La semana pasada viajé a un país del que tengo buenos amigos: Venezuela.
Si me preguntaran cuál es la mejor recompensa de dedicarte a la vida académica, cuya exigencia es alta, son los congresos a los que voy a dar charlas por el mundo. Y entre ellos, sin duda latinoamérica es mi destino favorito. Además de tratarte con un enorme respeto y cariño, suelo mezclarme con la gente de verdad en los pueblos y ciudades y adentrarme con mi cámara en sus entrañas, sorbiendo la ensencia del espíritu latino. Y me lleno de su humanidad y sabiduría.
Siempre que he visitado un país de latinoamérica tengo una experiencia que se repite sin excepción. Tras días conviviendo con la gente latina, cuando llego por avión a España, o en este caso a USA, y observo a los ciudadanos andando en el aeropuerto, siento una sensación de rechazo. Veo gente seria, absorta, egoísta, ensimismada en sus excesos cotidianos que se expresan en forma de un halo de distancia y frialdad. Y esta vez, a mi vuelta de Venezuela, me sucedió lo mismo. Durante esos primeros 15 minutos a la vuelta de estos viajes, mientras observo el espectáculo de ciudadanos estresados, siempre tengo la misma fantasía: unos enormes deseos de volver al país latino, irme a vivir allí, hacer de médico y disfrutar de una vida con más registros humanos.....
Pero volvamos a Venezuela. El viaje fue corto, y por motivos de la inseguridad reinante, no pude esta vez adentrarme en las entrañas de este vasto país. Y es que uno no puede ir a Venezuela sin mojarse un poco con su situación, particular y peculiar. Suele ser muy complicado hablar con los venezolanos sobre su situación política y menos sobre su presidente. O lo odian o lo veneran. No hay medias tintas. No hay matices. Ni con el Barça y el Madrid pasa algo igual. Y es que el país está polarizado, dividido, enfrentado.
Tenías ganas de ir allí para poder aportar un pequeño granito de arena en el término medio, en la concordia, en la unión de un pueblo que no puede permitarse estar dividido en dos.
Tuve 4 conversaciones largas sobre la situación con 4 ciudadanos de ese país. Dos con chavistas y dos con antichavistas.
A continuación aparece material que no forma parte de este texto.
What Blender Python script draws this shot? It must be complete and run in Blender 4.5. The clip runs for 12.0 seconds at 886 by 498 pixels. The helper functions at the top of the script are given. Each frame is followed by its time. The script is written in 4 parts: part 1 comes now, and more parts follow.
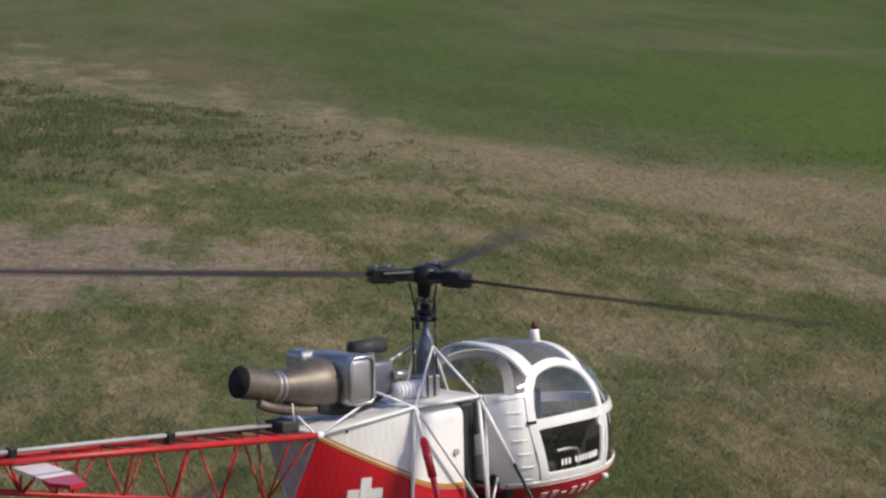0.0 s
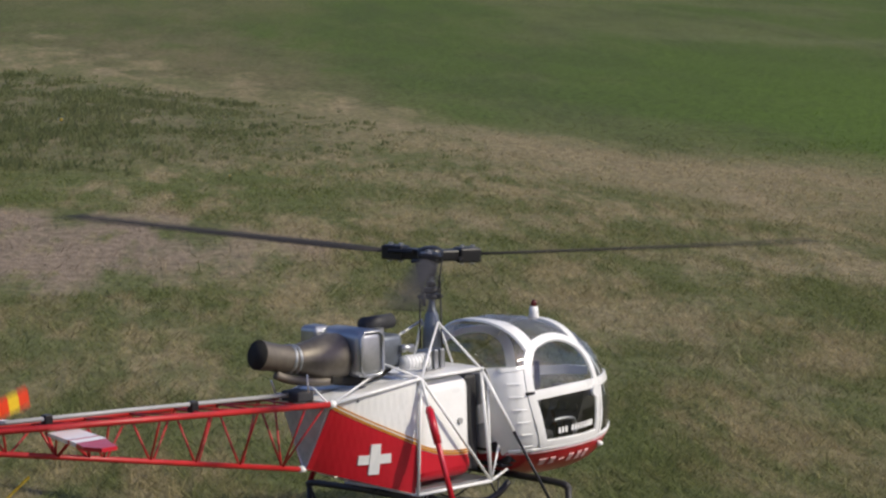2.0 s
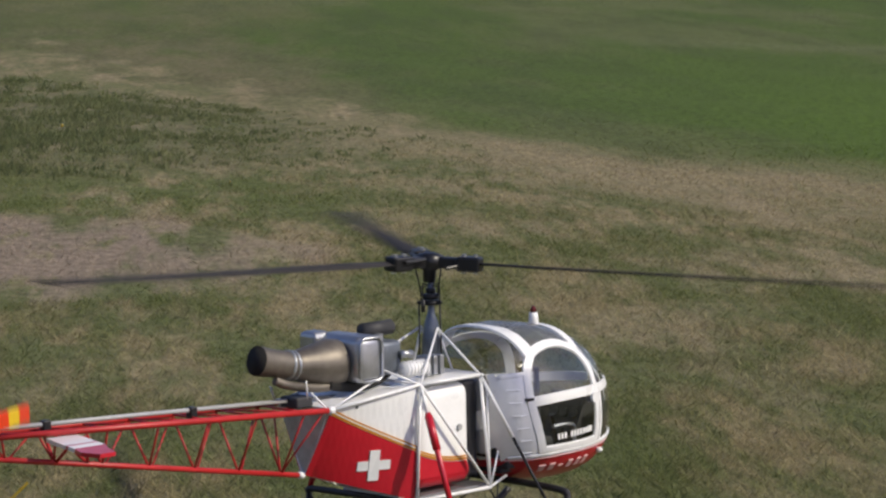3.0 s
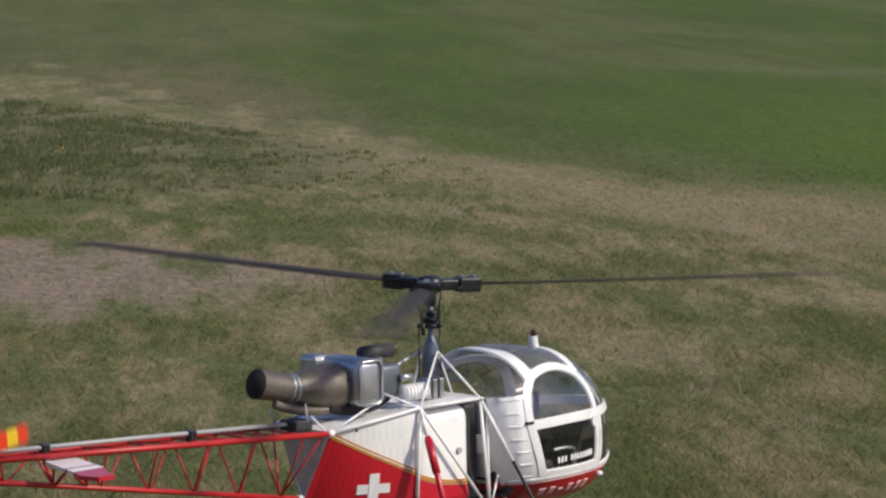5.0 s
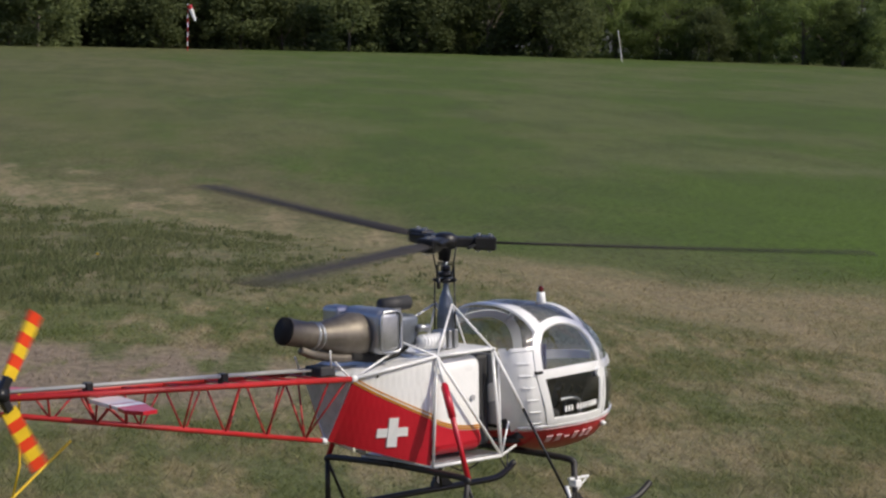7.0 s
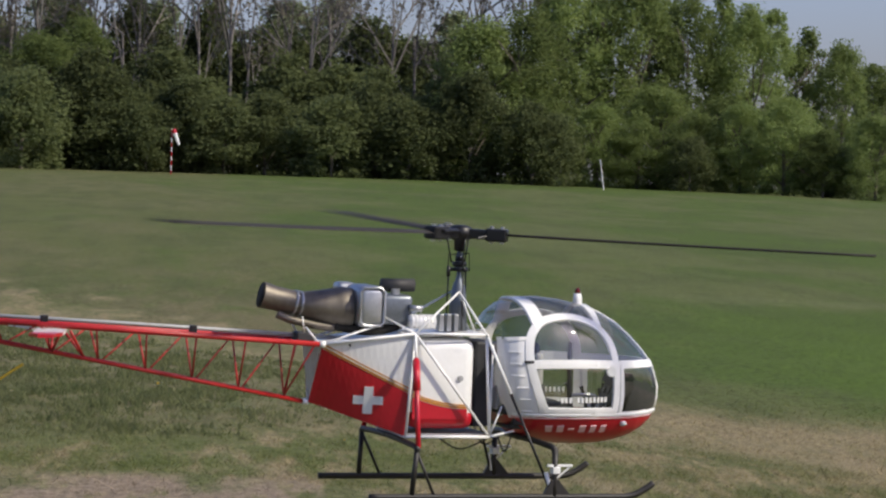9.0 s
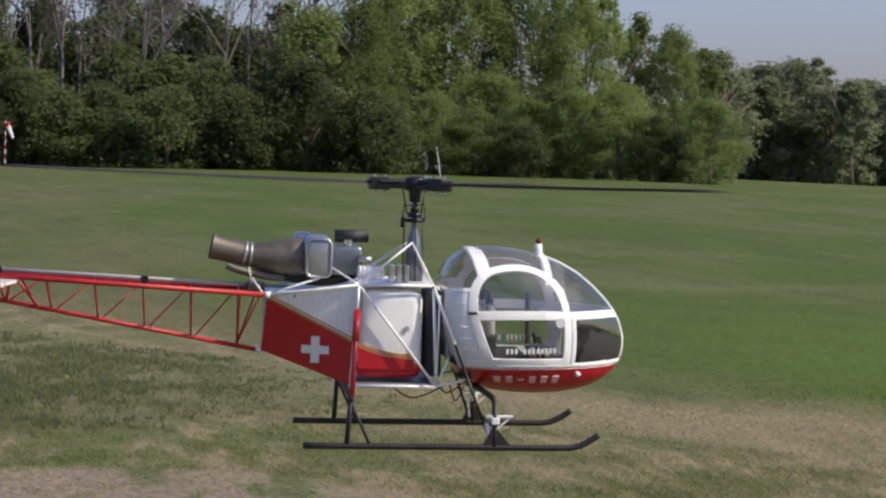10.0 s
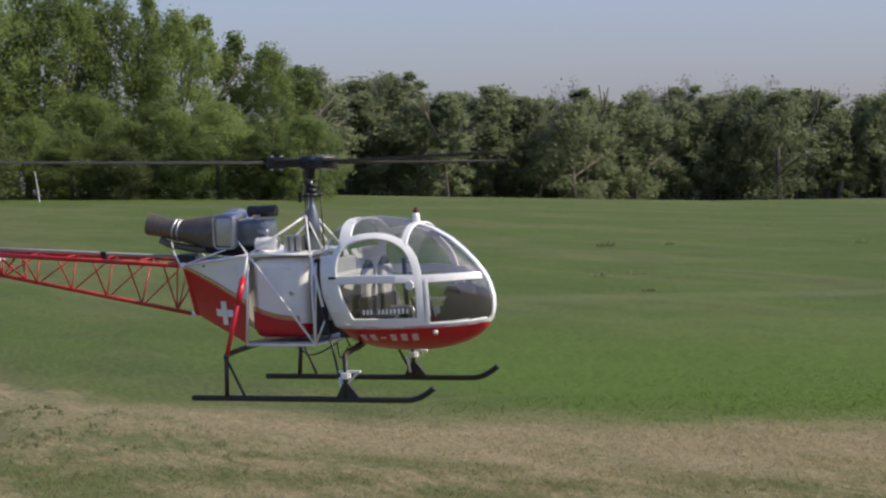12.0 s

A los 4 intenté convercerles de que matizaran sus opiniones, que acercaran posturas, que sublimaran las posturas emocionales con un discurso nuevo. Lo conseguí sólo en parte (que no es poco). Les intenté convencer de unas pocas ideas:
1. La sociedad más justa es aquella que protege al débil, que arma un tejido público para dar servicio en asuntos básicos como la educación y la sanidad, pero que a la vez respeta la inciativa del emprendedor y el que quiere crear su propia empresa. Ni el capitalismo salvaje ni el populismo pseudosocialista parecen buenas opciones para un crecimiento armonioso de latinoamérica.
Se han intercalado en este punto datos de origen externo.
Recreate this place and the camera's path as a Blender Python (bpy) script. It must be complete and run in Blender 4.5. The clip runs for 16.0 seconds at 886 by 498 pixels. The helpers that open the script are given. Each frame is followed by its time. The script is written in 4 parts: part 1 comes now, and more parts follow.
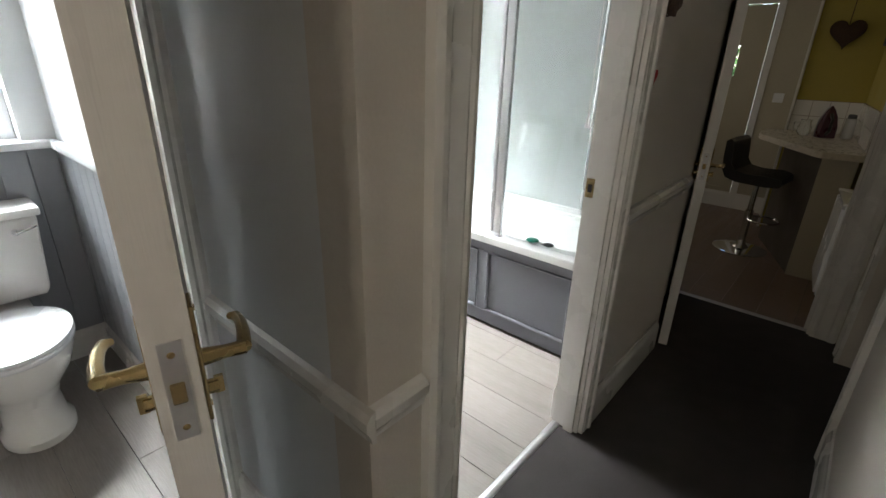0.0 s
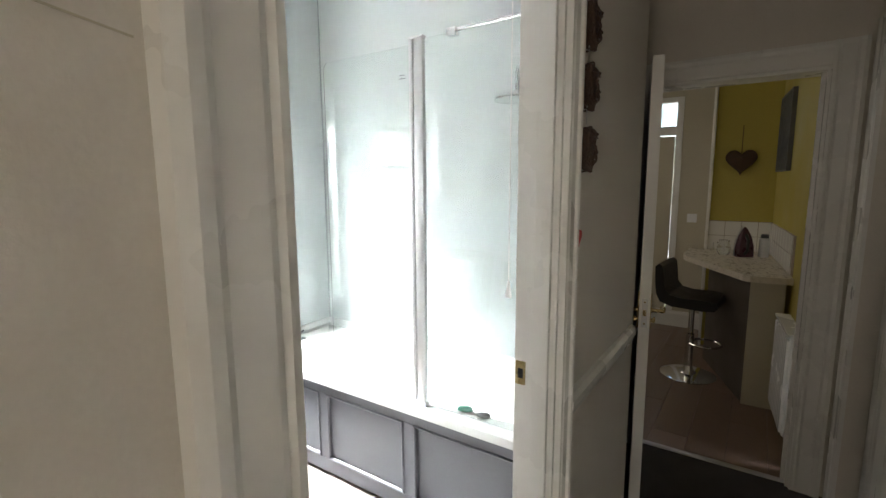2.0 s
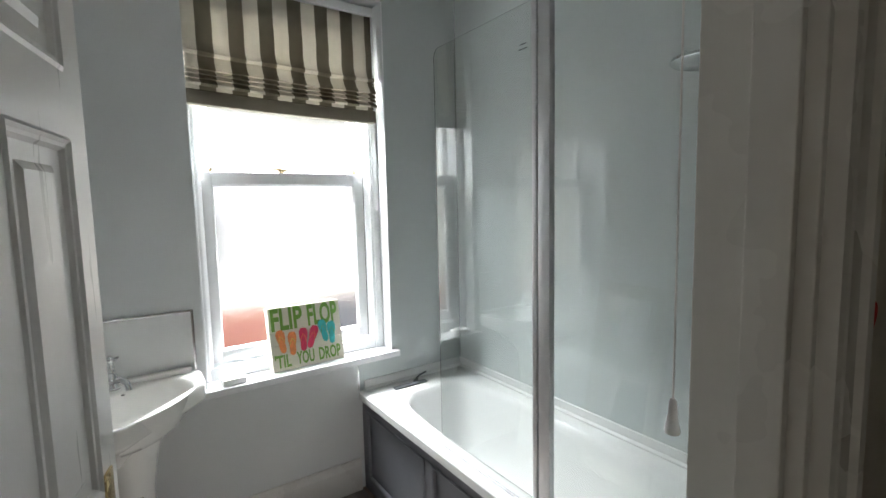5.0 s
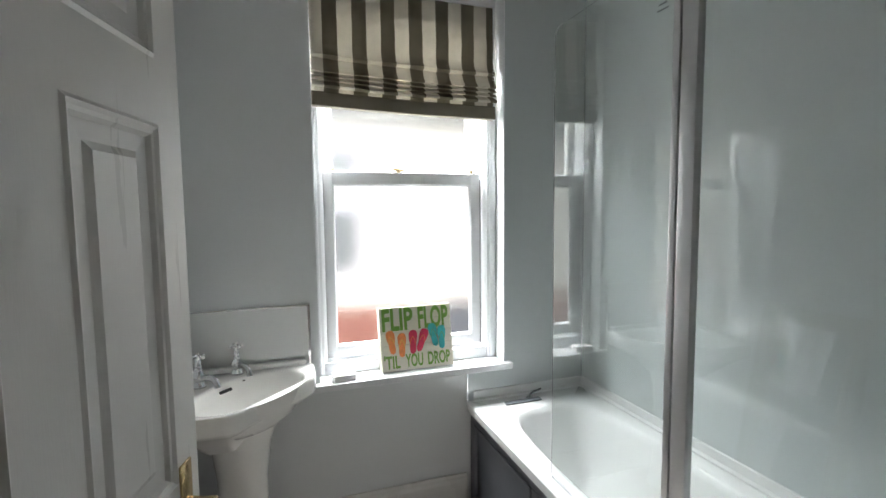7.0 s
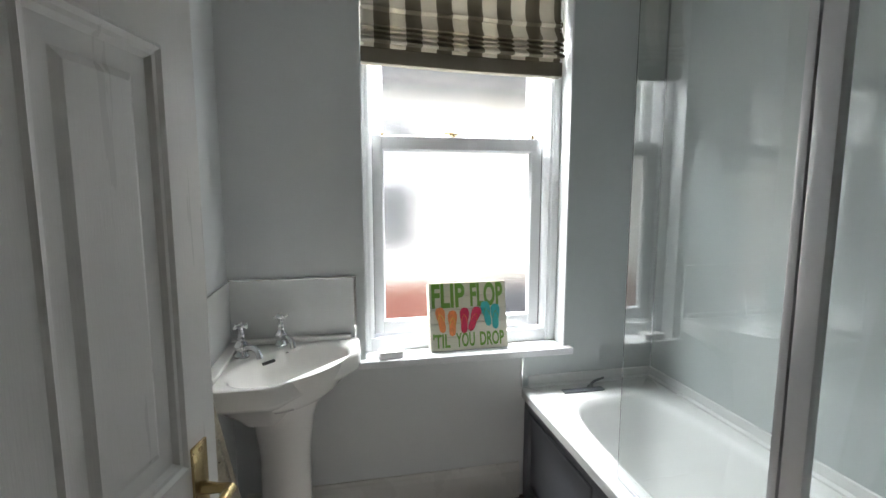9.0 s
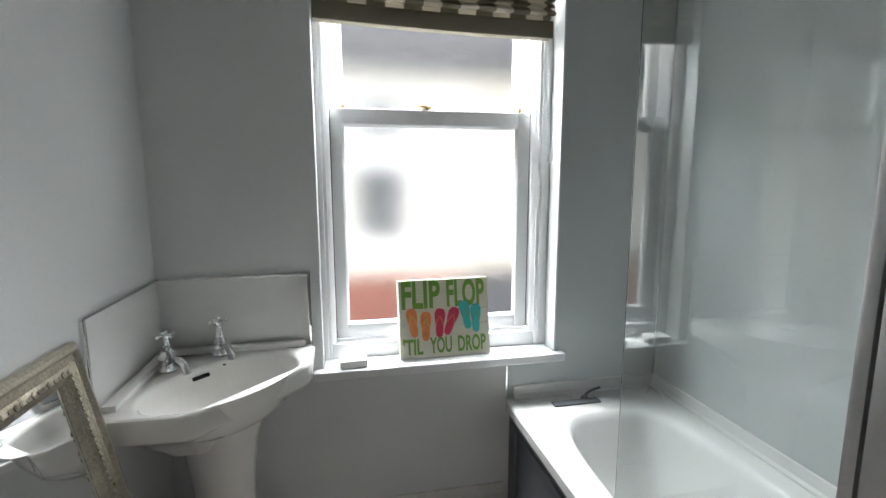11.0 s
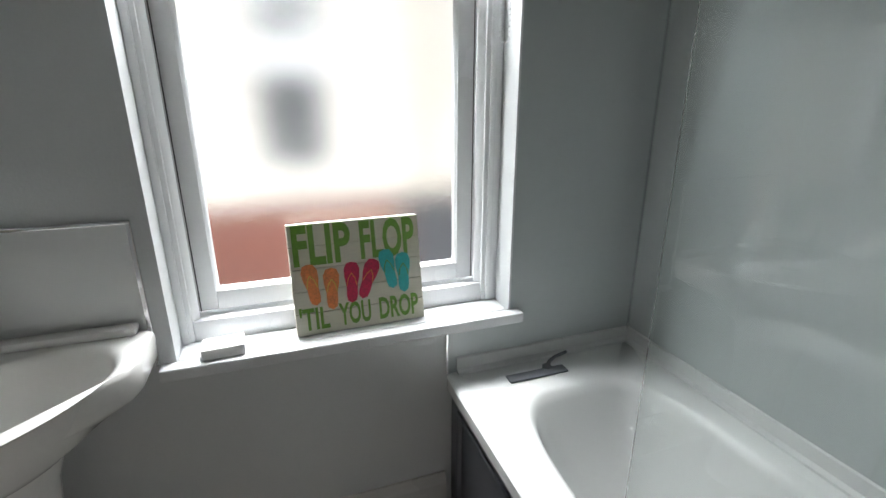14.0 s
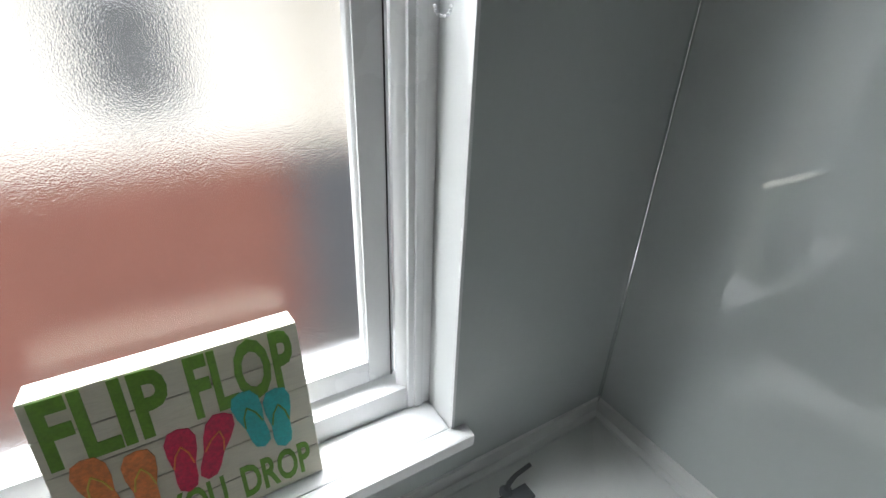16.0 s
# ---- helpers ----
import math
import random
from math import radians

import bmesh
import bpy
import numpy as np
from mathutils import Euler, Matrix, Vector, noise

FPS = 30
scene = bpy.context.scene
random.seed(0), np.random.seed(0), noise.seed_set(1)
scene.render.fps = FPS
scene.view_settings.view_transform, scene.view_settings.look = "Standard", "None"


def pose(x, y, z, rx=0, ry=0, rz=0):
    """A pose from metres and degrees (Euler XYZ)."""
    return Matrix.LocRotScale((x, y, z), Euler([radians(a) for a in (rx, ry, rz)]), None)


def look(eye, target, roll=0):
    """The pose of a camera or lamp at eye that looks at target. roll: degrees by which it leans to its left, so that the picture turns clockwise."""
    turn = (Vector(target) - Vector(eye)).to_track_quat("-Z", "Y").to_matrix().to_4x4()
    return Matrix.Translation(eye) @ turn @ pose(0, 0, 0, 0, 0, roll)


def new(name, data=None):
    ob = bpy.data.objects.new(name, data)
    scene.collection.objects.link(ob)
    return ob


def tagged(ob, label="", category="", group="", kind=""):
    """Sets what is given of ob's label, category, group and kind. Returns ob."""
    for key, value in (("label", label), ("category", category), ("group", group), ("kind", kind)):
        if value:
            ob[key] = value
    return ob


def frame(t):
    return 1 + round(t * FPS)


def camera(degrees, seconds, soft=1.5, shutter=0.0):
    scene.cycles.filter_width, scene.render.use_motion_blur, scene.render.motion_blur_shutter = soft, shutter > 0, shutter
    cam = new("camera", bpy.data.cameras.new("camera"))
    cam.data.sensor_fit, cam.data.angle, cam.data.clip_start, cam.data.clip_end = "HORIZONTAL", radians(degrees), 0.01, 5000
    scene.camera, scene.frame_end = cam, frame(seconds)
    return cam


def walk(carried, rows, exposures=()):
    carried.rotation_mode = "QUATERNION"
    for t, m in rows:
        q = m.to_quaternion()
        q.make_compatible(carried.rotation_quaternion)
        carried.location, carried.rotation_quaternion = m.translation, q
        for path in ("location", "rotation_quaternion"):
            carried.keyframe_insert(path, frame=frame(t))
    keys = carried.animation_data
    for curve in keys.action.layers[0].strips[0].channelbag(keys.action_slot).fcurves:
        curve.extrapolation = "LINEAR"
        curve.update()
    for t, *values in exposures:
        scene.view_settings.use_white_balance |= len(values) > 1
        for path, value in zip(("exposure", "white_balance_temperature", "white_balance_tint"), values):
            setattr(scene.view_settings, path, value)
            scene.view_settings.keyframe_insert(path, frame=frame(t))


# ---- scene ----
cam = camera(87.0, 16.0)
PATH = [
    (0, (0.485, 0.549, 1.363), (-0.728, 1.952, 0.616), 1.6),
    (0.5, (0.467, 0.638, 1.389), (-0.648, 2.148, 0.697), 1.2),
    (1, (0.427, 0.724, 1.428), (-0.663, 2.305, 0.87), 0.5),
    (1.5, (0.378, 0.836, 1.466), (-0.723, 2.466, 1.101), -0.0),
    (2, (0.343, 0.933, 1.477), (-0.766, 2.574, 1.197), -0.3),
    (2.5, (0.31, 1.051, 1.485), (-0.804, 2.691, 1.218), -0.3),
    (3, (0.285, 1.158, 1.5), (-0.874, 2.77, 1.256), -0.3),
    (3.5, (0.245, 1.263, 1.488), (-1.052, 2.771, 1.281), -0.6),
    (4, (0.195, 1.352, 1.482), (-1.243, 2.727, 1.278), -0.7),
    (6.5, (0.014, 1.62, 1.438), (-1.825, 2.39, 1.278), -1.1),
    (7, (0.001, 1.632, 1.437), (-1.89, 2.263, 1.279), -0.6),
    (7.5, (-0.001, 1.646, 1.426), (-1.935, 2.131, 1.264), -0.7),
    (8, (-0.034, 1.651, 1.411), (-1.978, 2.078, 1.216), -0.3),
    (10.5, (-0.353, 1.797, 1.366), (-2.291, 2.203, 1.085), 0.1),
    (11, (-0.406, 1.843, 1.368), (-2.344, 2.242, 1.075), -0.1),
    (11.5, (-0.464, 1.852, 1.348), (-2.393, 2.282, 1.043), 0.2),
    (12, (-0.522, 1.894, 1.342), (-2.449, 2.313, 1.012), -0.1),
    (12.5, (-0.614, 1.921, 1.321), (-2.525, 2.393, 0.968), 0.1),
    (13, (-0.719, 1.941, 1.296), (-2.591, 2.483, 0.847), 0.4),
    (13.5, (-0.821, 1.967, 1.289), (-2.647, 2.569, 0.738), 0.3),
    (14, (-0.911, 2.025, 1.298), (-2.709, 2.651, 0.685), -0.1),
    (14.5, (-1.07, 2.091, 1.357), (-2.81, 2.76, 0.632), 0.3),
    (15, (-1.223, 2.162, 1.386), (-2.923, 2.878, 0.614), 0.5),
    (15.5, (-1.351, 2.211, 1.402), (-2.984, 3.033, 0.591), 0.8),
    (16, (-1.501, 2.253, 1.449), (-3.008, 3.185, 0.521), 2.2),
]
EXPOSURES = [(0.0, 1.8), (0.5, 2.2), (1.5, 2.55), (2.2, 2.5), (2.7, 2.25), (3.1, 2.0), (3.6, 1.65), (4.2, 1.0), (6.5, 0.5), (11.0, 0.12), (13.0, -0.1), (16.0, -0.42)]
walk(cam, [(t, look(eye, target, roll)) for t, eye, target, roll in PATH], EXPOSURES)

# ---- light ----
SUN_EL, SUN_AZ = 55.0, 77.0
world = bpy.data.worlds.new("world")
scene.world = world
world.use_nodes = True
sky = world.node_tree.nodes.new("ShaderNodeTexSky")
sky.sky_type, sky.sun_disc = "NISHITA", False
sky.sun_elevation, sky.sun_rotation = radians(SUN_EL), radians(SUN_AZ)
back = world.node_tree.nodes["Background"]
back.inputs[1].default_value = 0.15
world.node_tree.links.new(sky.outputs[0], back.inputs[0])


def lamp(name, kind, m, energy, colour=(1, 1, 1), size=(1, 1), angle=0.5):
    data = bpy.data.lights.new(name, kind)
    data.energy, data.color = energy, colour
    if kind == "AREA":
        data.shape, data.size, data.size_y = "RECTANGLE", size[0], size[1]
    if kind == "SUN":
        data.angle = radians(angle)
    ob = new(name, data)
    ob.matrix_world = m
    return ob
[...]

2. Ser un verdadero demócrata consiste en no abusar de los resortes del poder (judicial, medios de comunicación, etc), no adoctrinar a la gente y no insultar como norma a aquél que no piensa como tú.
3. A veces en latinoamérica el que más tiene mira con poco respeto al pobre. Es la verdad, y lo digo yo, un enamorado de esos lares. Ojalá la clase media creciera abrumadoramente, y no hubiera tantas diferencias sociales.
4. Lo peor que puede hacer un padre, o un jefe, o un presidente de un país, es dividir a su gente. Si no puedes tolerar a la mitad de tu peña, márchate. Y que venga otro que se hable con la mayoría. Es un requisito para dirigir a una comunidad, la que sea.
Bueno, sé que el país tiene problemas. Es onvio. Pero me pasó como siempre. Que cuando puse mi pie en el aeropuerto de Atlanta y vi a los gringos andando, deseé no haber dejado atrás Venezuela y haberme quedado allí para siempre.